Die Rettung des deutschsprachigen Hip-Hops kommt aus Österreich, verkündet Juliane Liebert in der SZ. Genauer: Aus Wien, wo der Rapper Yung Hurn lebt und wirkt. Der deutschsprachige Rap verdanke dem österreichischen Input "einen speziellen, zugleich billigen und feinsinnigen Witz, der sich einerseits gegen seine Intellektualisierung sperrt und andererseits die vor den Kopf stößt, die glauben, es müsse bei Hip-Hop immer noch und für alle Zeiten vor allem um Glaubwürdigkeit und Echtheit gehen. ... Yung Hurn züchtet Perlen aus Kommunikationsmüll: Hier eine Zeile Schlagerkitsch, dort eine bis aufs Grundgerüst runtergebrochene Rap-Phrase, aufgeschnapptes Partygeschnatter und Wünsche nach Liebe und Sex in klaren, einfachen Worten. Natürlich macht er auch viel Quatsch." Für sein neues Projekt Love Hotel Band hat er Lars Eidinger gewinnen können. Dazu ein brillant scheußliches Video:



Weitere Artikel: Auf ihrem neuen Album "Love What Survives" schlingert das Postdubstep-Duo Mount Kimbie, "angeschlagen vom Leben, aber mit Zuversicht in den Nebel zwischen gestern und morgen", berichtet Philipp Weichenrieder in der taz. Im ZeitMagazin unterhält sich Herlinde Koelbl mit der Geigerin Lisa Batiashvili. Egbert Tholl porträtiert in der SZ Juri de Marco und sein Stegreif.orchester.

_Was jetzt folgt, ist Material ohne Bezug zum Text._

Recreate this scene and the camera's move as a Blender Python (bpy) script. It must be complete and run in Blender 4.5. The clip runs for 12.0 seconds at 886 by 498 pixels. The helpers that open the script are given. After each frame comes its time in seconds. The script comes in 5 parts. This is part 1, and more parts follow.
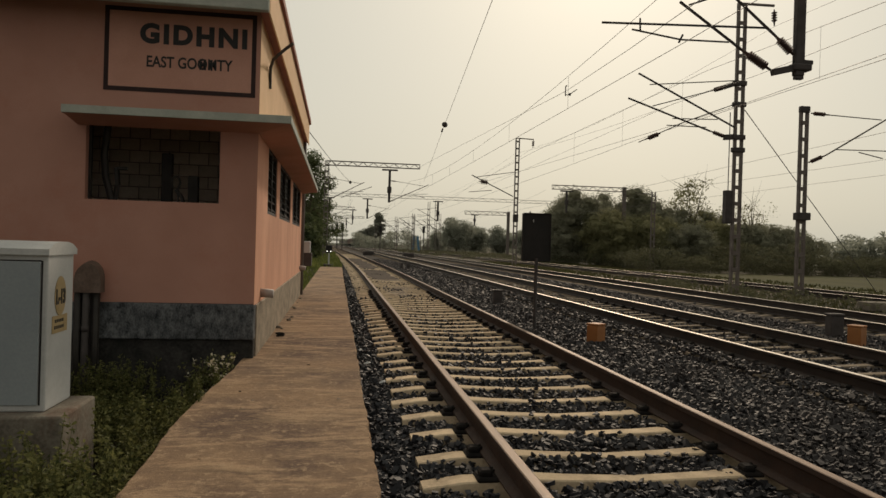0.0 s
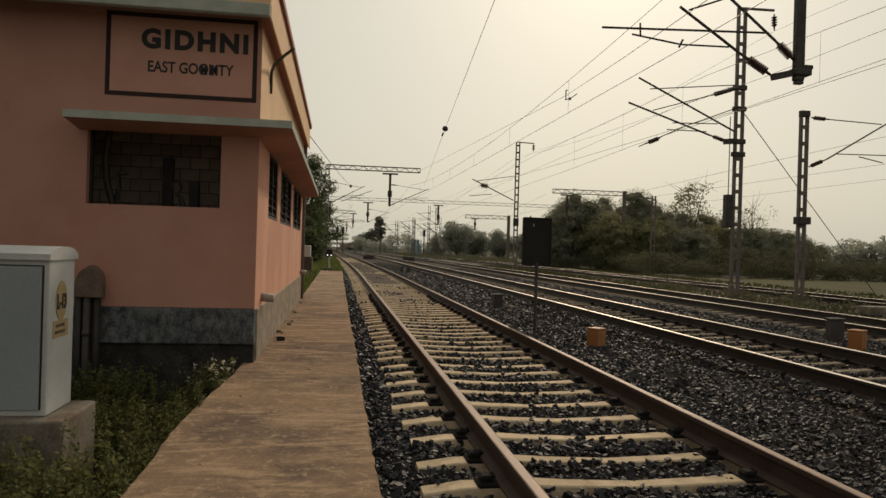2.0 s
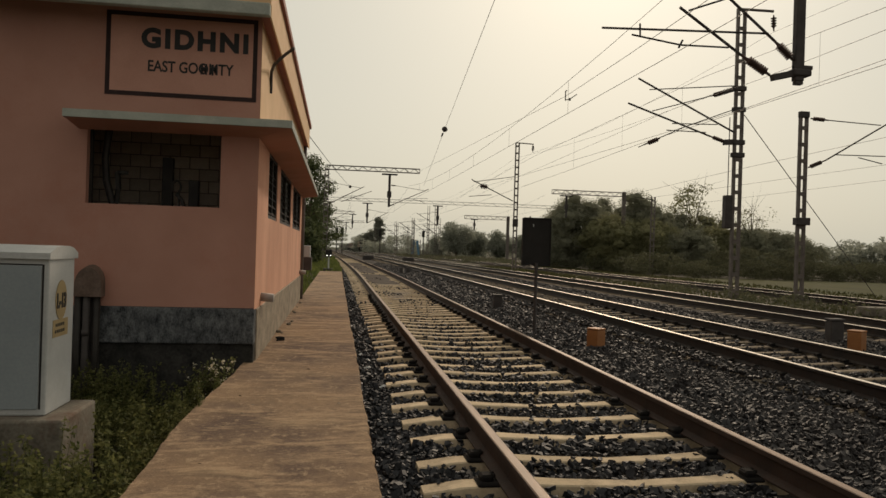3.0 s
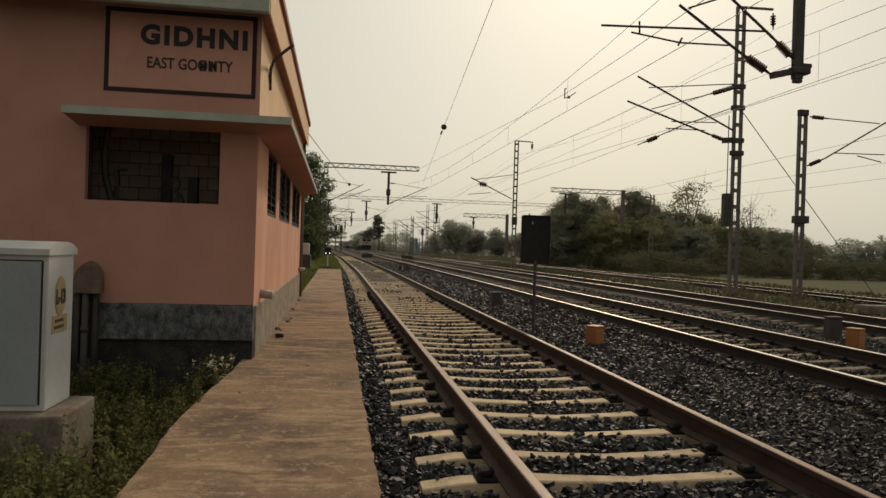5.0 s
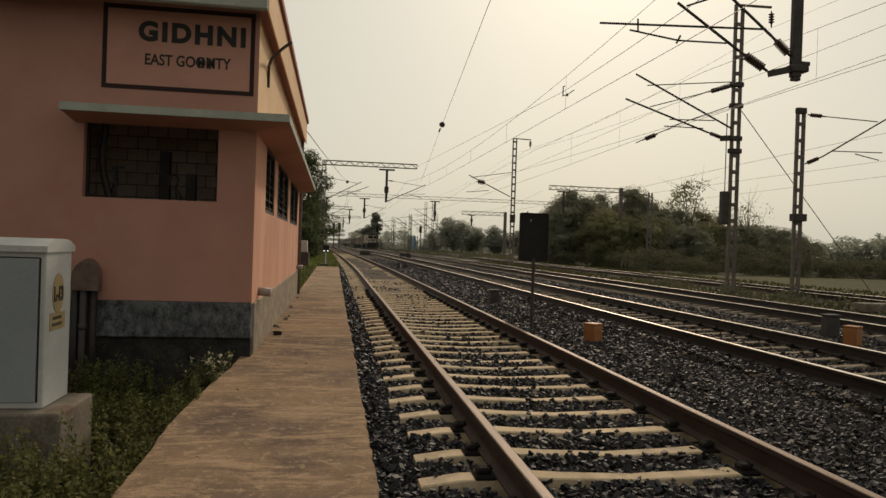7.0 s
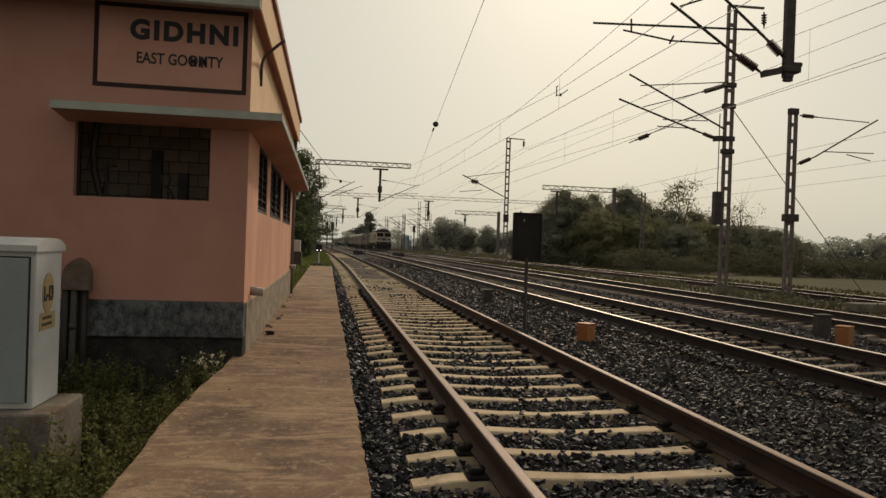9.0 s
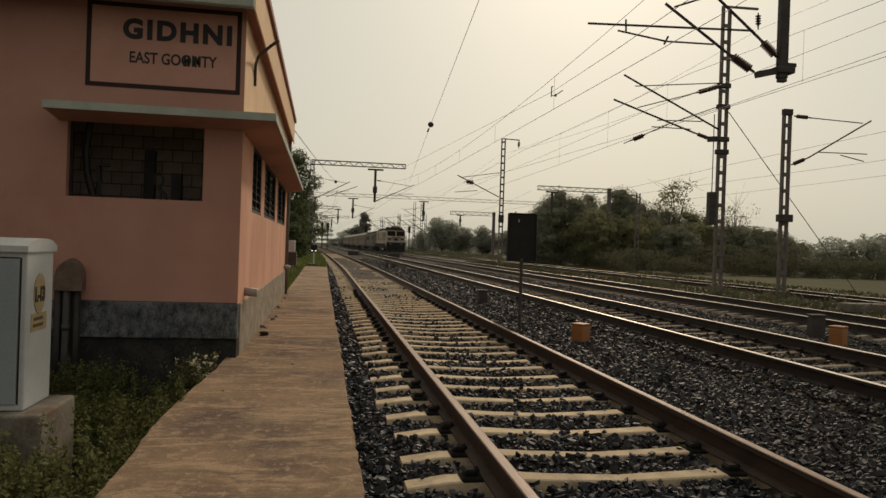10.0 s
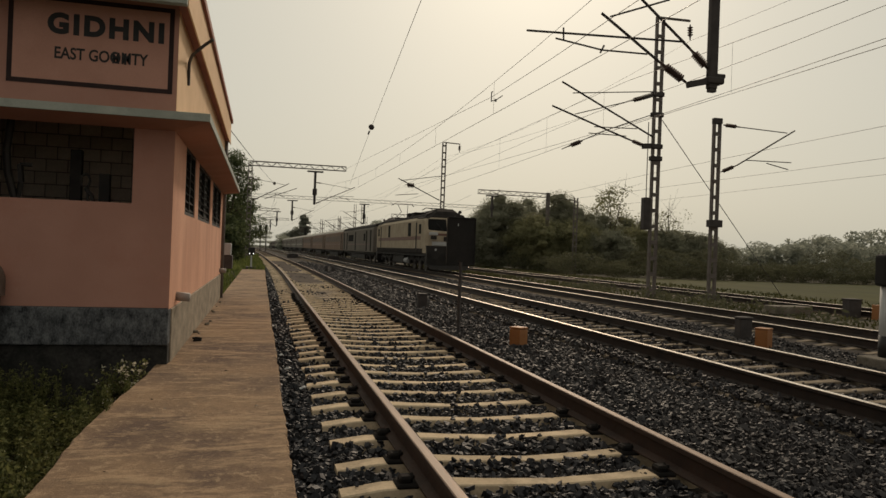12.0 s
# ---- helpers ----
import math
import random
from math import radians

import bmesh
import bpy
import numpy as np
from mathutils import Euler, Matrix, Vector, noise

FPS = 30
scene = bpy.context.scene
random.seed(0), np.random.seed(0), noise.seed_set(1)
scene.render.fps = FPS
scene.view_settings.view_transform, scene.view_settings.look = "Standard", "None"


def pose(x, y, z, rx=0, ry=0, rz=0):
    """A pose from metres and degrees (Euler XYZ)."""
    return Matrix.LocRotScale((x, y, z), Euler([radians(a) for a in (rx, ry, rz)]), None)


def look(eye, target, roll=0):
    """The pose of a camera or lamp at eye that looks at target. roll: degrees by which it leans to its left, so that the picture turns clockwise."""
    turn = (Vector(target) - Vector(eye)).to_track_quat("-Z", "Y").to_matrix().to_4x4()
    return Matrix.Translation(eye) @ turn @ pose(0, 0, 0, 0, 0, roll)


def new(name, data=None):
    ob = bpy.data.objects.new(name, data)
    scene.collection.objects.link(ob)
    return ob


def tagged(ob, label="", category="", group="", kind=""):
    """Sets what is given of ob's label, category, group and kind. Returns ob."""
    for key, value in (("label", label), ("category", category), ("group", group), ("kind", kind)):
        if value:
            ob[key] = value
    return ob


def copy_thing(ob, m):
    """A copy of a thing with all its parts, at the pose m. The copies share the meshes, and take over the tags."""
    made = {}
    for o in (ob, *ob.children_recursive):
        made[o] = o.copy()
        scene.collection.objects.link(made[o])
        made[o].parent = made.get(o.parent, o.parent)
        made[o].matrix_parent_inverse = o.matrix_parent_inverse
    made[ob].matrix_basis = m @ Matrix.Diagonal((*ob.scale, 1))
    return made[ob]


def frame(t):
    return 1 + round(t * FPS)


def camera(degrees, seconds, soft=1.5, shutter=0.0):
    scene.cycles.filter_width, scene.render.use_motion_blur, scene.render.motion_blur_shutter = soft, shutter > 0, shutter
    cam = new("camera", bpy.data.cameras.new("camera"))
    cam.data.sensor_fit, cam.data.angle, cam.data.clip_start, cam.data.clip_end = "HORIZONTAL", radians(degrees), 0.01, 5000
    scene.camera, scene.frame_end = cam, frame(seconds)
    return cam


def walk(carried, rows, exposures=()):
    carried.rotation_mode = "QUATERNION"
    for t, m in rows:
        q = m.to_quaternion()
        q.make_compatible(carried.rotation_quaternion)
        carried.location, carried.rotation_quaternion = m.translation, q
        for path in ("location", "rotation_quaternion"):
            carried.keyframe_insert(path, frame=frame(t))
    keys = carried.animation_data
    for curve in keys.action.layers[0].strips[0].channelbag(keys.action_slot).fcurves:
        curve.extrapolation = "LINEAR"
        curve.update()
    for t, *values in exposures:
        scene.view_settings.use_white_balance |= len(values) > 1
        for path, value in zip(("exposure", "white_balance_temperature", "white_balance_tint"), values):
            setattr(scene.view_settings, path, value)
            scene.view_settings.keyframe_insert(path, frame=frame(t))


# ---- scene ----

Besprochen werden Robert Barrys "The Music of the Future" (taz), Margarete Kreuzers Dokumentarfilm "Revolution of Sound" über Tangerine Dream (FR), Labelles "Univers-île" (Spex), ein Konzert von Paul Weller (Standard), das neue Album von The National (Zeit) und ein Konzert von Joshua Bell und der Academy of St Martin in the Fields (FR).